Update: 12/10/2004 - The main office and remaining cabins of Horne's Beautyrest tourist court have been bulldozed.
Update: 4/27/05 - I received an email from a reader who was in a unique position to correct some of the history I quoted on Hornes......... "My name is Gloria Horne and I am the daughter of the Hornes you are talking about. My dad nor my brother never worked for Stuckeys; my dad was a friend of the older Stuckey. The abandoned store you are talking about just before you go into St. Johns County is not a Horne's store, it was a place called Johnsons, copying my dad's stores. The main office of Hornes is still located in Bayard on the south end of Bayard. Someone else bought the building, not sure of the name of the company. (ed. note: BFE moved into this location but has abandoned it now) The building just south of the Wing place was a restaurant owned by my aunt. We moved from Bayard in 1947. I did not know they were tearing down the Wing building. That is sad. When the Wings lived there, it was a post office at one time. My dad and brother sold the Bayard locations, the motel and main office, and sold the Horne stores to Greyhound Bus Company, and then don't know who had them- they just seemed to go down as they were not on the interstates."

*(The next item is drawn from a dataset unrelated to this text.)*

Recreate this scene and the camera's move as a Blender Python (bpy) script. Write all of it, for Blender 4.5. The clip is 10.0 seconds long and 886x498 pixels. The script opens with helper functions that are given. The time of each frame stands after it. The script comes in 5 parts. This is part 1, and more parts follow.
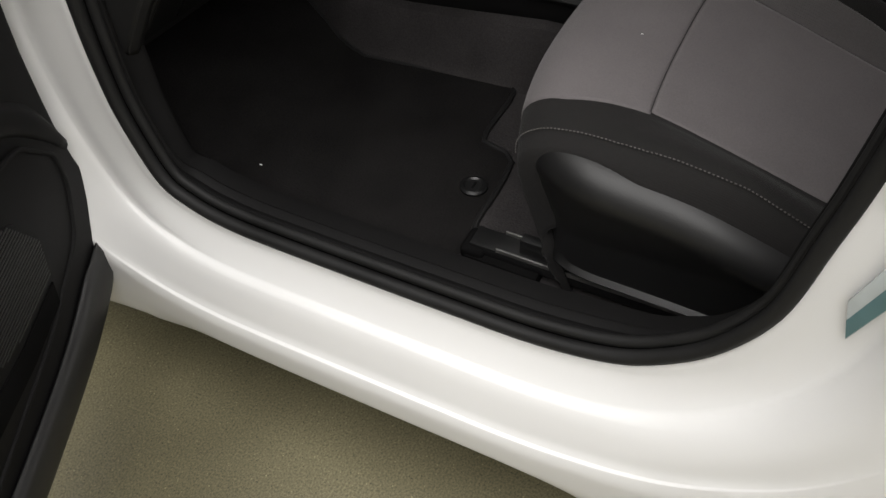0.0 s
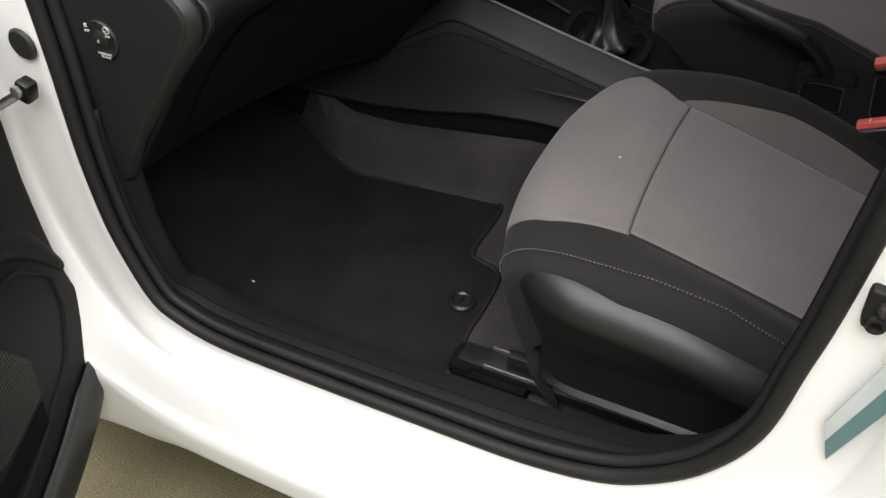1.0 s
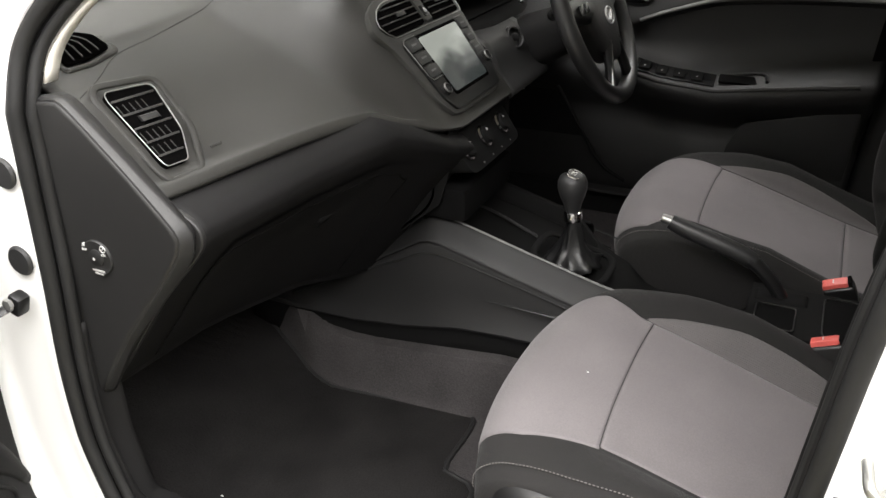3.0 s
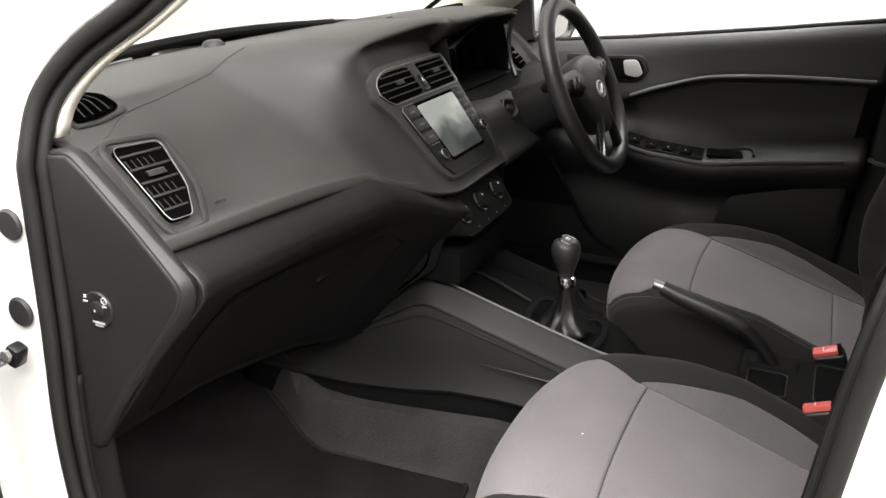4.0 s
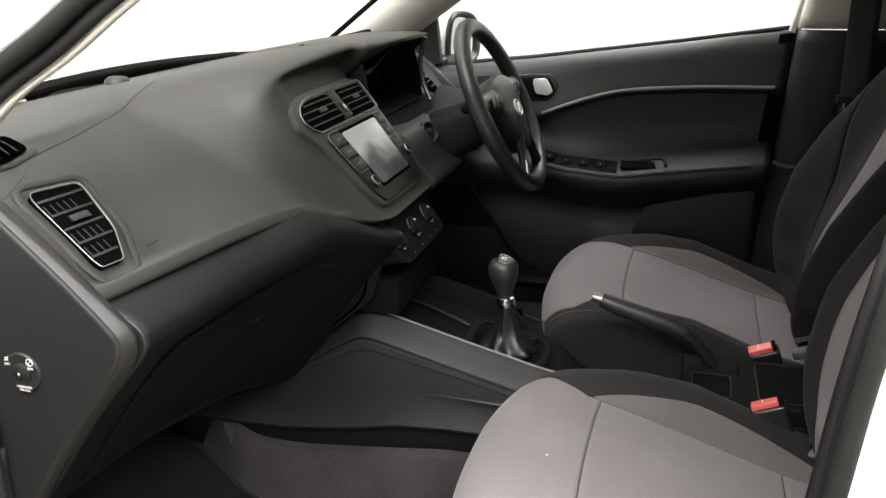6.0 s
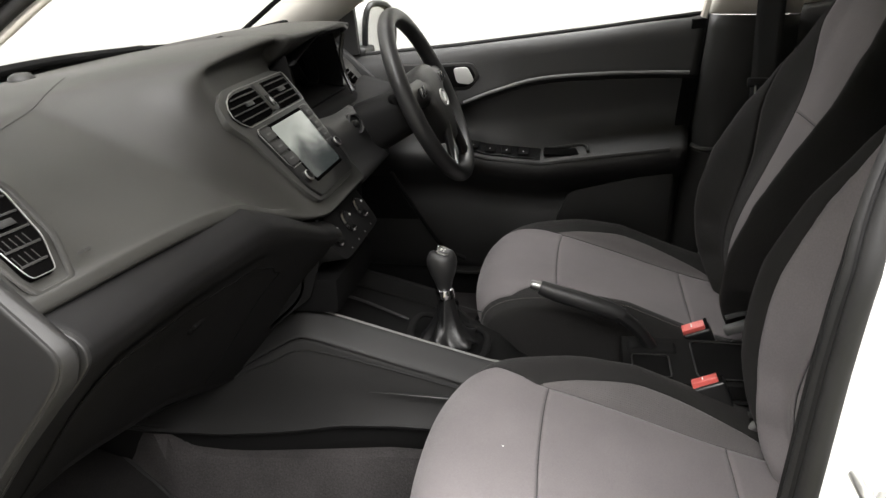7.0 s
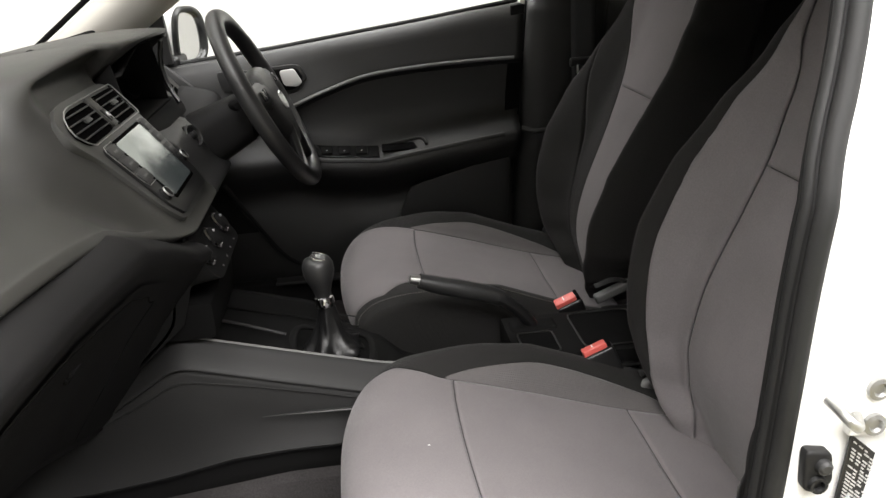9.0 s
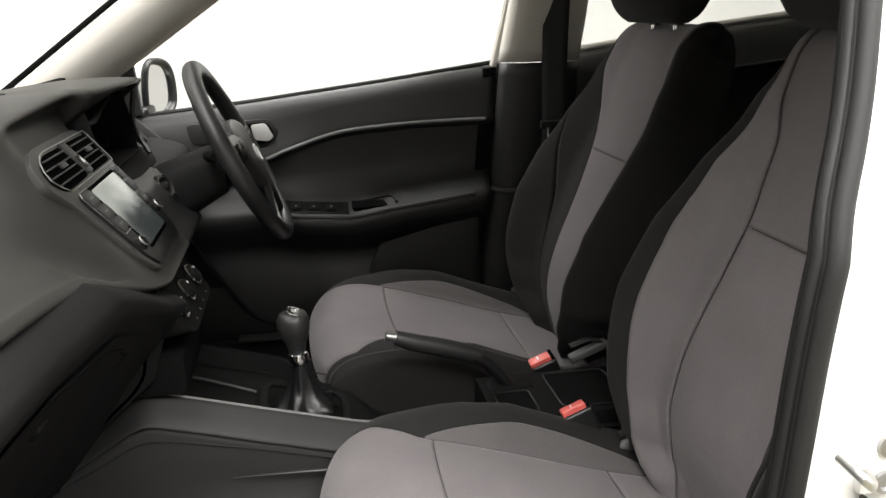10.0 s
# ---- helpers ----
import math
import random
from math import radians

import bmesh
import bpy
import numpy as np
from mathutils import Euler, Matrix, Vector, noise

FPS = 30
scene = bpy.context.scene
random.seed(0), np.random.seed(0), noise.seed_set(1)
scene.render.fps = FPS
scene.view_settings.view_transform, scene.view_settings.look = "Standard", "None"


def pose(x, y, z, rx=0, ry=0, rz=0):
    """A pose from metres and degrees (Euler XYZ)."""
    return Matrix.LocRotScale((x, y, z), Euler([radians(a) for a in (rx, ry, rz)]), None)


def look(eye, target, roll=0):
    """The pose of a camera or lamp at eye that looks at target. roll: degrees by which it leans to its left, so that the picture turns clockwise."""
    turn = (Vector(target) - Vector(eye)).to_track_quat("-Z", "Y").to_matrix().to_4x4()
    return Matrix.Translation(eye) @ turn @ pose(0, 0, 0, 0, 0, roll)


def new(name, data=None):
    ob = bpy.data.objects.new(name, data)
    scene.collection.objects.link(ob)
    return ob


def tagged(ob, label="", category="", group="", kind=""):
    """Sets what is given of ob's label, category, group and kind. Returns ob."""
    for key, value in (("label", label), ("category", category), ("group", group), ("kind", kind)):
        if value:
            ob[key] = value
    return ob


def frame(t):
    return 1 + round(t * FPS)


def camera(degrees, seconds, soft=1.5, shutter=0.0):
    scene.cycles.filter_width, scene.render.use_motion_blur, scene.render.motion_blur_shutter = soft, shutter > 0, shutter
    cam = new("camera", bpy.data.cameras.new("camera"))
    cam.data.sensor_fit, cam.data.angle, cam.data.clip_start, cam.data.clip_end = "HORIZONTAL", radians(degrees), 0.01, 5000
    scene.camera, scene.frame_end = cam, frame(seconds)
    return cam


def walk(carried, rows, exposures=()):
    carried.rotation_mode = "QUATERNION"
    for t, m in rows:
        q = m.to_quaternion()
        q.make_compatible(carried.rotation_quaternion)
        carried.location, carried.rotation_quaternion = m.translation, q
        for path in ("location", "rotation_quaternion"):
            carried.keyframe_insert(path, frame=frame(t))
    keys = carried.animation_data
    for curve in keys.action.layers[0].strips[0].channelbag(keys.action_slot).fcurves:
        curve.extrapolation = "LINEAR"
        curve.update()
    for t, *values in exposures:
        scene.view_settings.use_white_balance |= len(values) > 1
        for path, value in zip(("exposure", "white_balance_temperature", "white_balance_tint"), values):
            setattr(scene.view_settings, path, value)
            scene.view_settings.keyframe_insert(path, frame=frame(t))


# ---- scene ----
cam = camera(56.17, 10.0)
PATH = [
    (0, look((-1.2568, -0.3212, 1.1587), (-0.3793, 0.1545, 0.0389), -2.595)),
    (0.5, look((-1.2539, -0.3255, 1.1743), (-0.3117, 0.1728, 0.1189), -2.413)),
    (1, look((-1.2522, -0.3336, 1.1881), (-0.2544, 0.1906, 0.1984), -2.474)),
    (1.5, look((-1.2582, -0.3347, 1.1981), (-0.1950, 0.2057, 0.2884), -2.133)),
    (2, look((-1.2638, -0.3429, 1.2062), (-0.1449, 0.2135, 0.3766), -1.867)),
    (2.5, look((-1.2709, -0.3450, 1.2133), (-0.1021, 0.2155, 0.4584), -1.224)),
    (3, look((-1.2797, -0.3474, 1.2131), (-0.0676, 0.2207, 0.5364), -0.529)),
    (4.5, look((-1.3119, -0.3468, 1.1905), (-0.0216, 0.2182, 0.6748), 0.837)),
    (5, look((-1.3081, -0.3307, 1.1829), (-0.0005, 0.2071, 0.6820), 0.390)),
    (6.5, look((-1.2925, -0.2436, 1.1787), (0.0823, 0.0746, 0.6701), -1.388)),
    (7, look((-1.2877, -0.2160, 1.1749), (0.1002, 0.0205, 0.6573), -1.246)),
    (7.5, look((-1.2822, -0.1880, 1.1719), (0.1134, -0.0326, 0.6446), -1.275)),
    (8, look((-1.2702, -0.1549, 1.1659), (0.1318, -0.0959, 0.6359), -2.063)),
    (8.5, look((-1.2585, -0.1170, 1.1574), (0.1446, -0.1576, 0.6285), -2.943)),
    (9, look((-1.2567, -0.0795, 1.1513), (0.1441, -0.2129, 0.6316), -3.457)),
    (9.5, look((-1.2507, -0.0476, 1.1454), (0.1562, -0.2491, 0.6659), -2.561)),
    (10, look((-1.2400, -0.0316, 1.1383), (0.1821, -0.2669, 0.7234), -1.235)),
]
walk(cam, PATH, exposures=[(0.0, -0.82), (0.5, -0.48), (1.0, 0.0), (1.5, 0.62), (2.0, 1.15), (2.5, 0.84), (3.0, 0.86), (4.5, 1.04), (7.5, 0.92), (10.0, 0.89)])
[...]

Update: 5/5/05 - The Old Country Store in Bayard (the former Wing Hotel) has been demolished. Wreckers began stripping the building April 10th and finally collapsed the structure three weeks later.
Update: 5/30/05 - The original Horne's headquarters (last occupied by BFE) has also been demolished. With this, nearly every structure associated with Bayard's early 20th century history is now gone.
Update: 11/17/07 - BLMNov2001 writes: "For the last 40 years, Hornes's Beauty Rest Cabins have been Bayard Antique Village. The cabins are still there, perhaps moved away from Philips Hwy. They are on a u-shaped driveway. On December 8th there will be a 40th anniversary celebration."
Lebaronjlm wrote to add: "Since 1967, those cabins were turned into Bayard Antique Village and Flea Market [owned by] the Searcy's. Mr. James Moore purchased it from the Searcy family [in] 1998 and [it]continues today as Bayard Antique Village and Flea Market."